Pourquoi, Raphaëlle Red, il vous a fallu six ans pour écrire ce roman ?

 J’ai mis six ans, car je devais trouver de quoi parlait dans cette histoire au fur et à mesure que je l’écrivais ou plutôt j’acceptais que ce ne soit pas exactement le roman que j’avais envie d’écrire, qui a fini par être écrit et tout ça prend du temps. 

Est-ce que l’écriture est une expérience douloureuse pour vous ?

En fait, ce qui est douloureux, c’est plutôt l’impulsion, l’écriture du premier jet. C’est le moment où les choses sont en train de se poser, sans que je comprenne ce qui est en train de se poser en réalité. Je pense que par la suite, le retravail sur le texte, le fait de peaufiner, de tailler les phrases, c’est moins douloureux. Cette étape demande certes plus de travail, mais émotionnellement, je me sens plus seule car il y a désormais un lecteur potentiel. Tout mon travail consiste à mieux communiquer ma pensée à ce lecteur qui est à l’horizon. La solitude est moins existentielle. La douleur de l’écrivain est dans la solitude.

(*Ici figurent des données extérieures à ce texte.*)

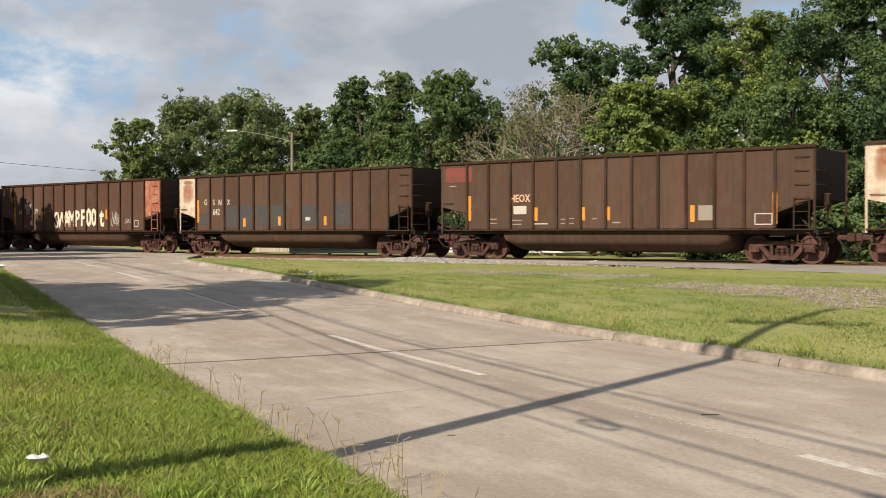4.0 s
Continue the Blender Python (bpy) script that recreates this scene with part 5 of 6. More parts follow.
MARKS[9] = {
    "tall": [(-5.85, 1.7, 0.95), (5.96, 1.69, 0.91)],
    "short": [(-3.83, 1.5, 0.55), (-1.78, 1.5, 0.53), (0.27, 1.5, 0.51), (3.3, 1.5, 0.51)],
    "let": [('HEOX', -3.48, 2.46, 0.28, 'P'), ('CSI', -4.5, 2.44, 0.25, 'W'), ('911', -4.52, 2.11, 0.29, 'W'), ('27', -3.67, 2.1, 0.28, 'W')],
    "bar": [(-6.72, 3.05, 0.36, 0.043, 'K')],
    "sq": [(-5.53, 1.59, 0.45, 0.377, 'W', 5), (-4.55, 1.62, 0.48, 0.412, 'W', 5), (-3.55, 1.61, 0.51, 0.447, 'W', 5), (-2.56, 1.62, 0.5, 0.44, 'W', 5), (-1.45, 1.63, 0.48, 0.432, 'W', 5), (-0.52, 1.63, 0.47, 0.425, 'W', 5), (0.52, 1.64, 0.49, 0.418, 'W', 5), (1.5, 1.65, 0.47, 0.411, 'W', 5), (2.51, 1.66, 0.5, 0.403, 'W', 5), (3.58, 1.62, 0.48, 0.396, 'W', 5), (4.57, 1.61, 0.5, 0.389, 'W', 5), (5.57, 1.6, 0.51, 0.416, 'W', 5)],
}
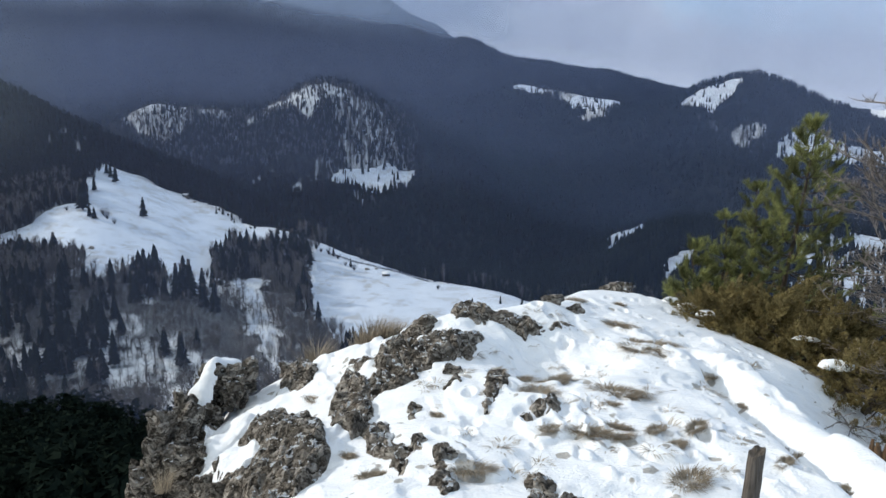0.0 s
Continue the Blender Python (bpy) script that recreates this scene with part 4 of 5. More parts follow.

Comment êtes-vous venue à l’écriture ?

Tout d’abord, par l'histoire, par l'envie d'en raconter, l'envie d'en inventer aussi. Depuis très longtemps, je m’emploie à inventer des histoires pour moi-même, à les imaginer, à les visualiser. Je suis fascinée par la capacité que nous avons à imaginer des mondes, à rêver, à rêvasser. C’est la première impulsion. Ensuite, quand j'étais adolescente, je me suis mise à écouter beaucoup du rap, beaucoup de rap, que j’écoute encore aujourd’hui. Pour moi, cette musique relève de l’art. Je pense en particulier au rap des années 2000 et même celui des années 2010. Je m’inspire des rappeurs, car ils maîtrisent l’art de raconter et ont la capacité de nous faire voyager à travers un album. Leur musique révèle une vraie construction narrative, avec des intros, des outros, des interludes, des changements de registres, tout en restant dans une certaine cohérence. Pour résumer, l’imagination, la lecture et le rap ont façonné mon envie d’écrire.

Adikou, par Raphaëlle Red. Éditions Grasset, 220 pages, 19,50 euros.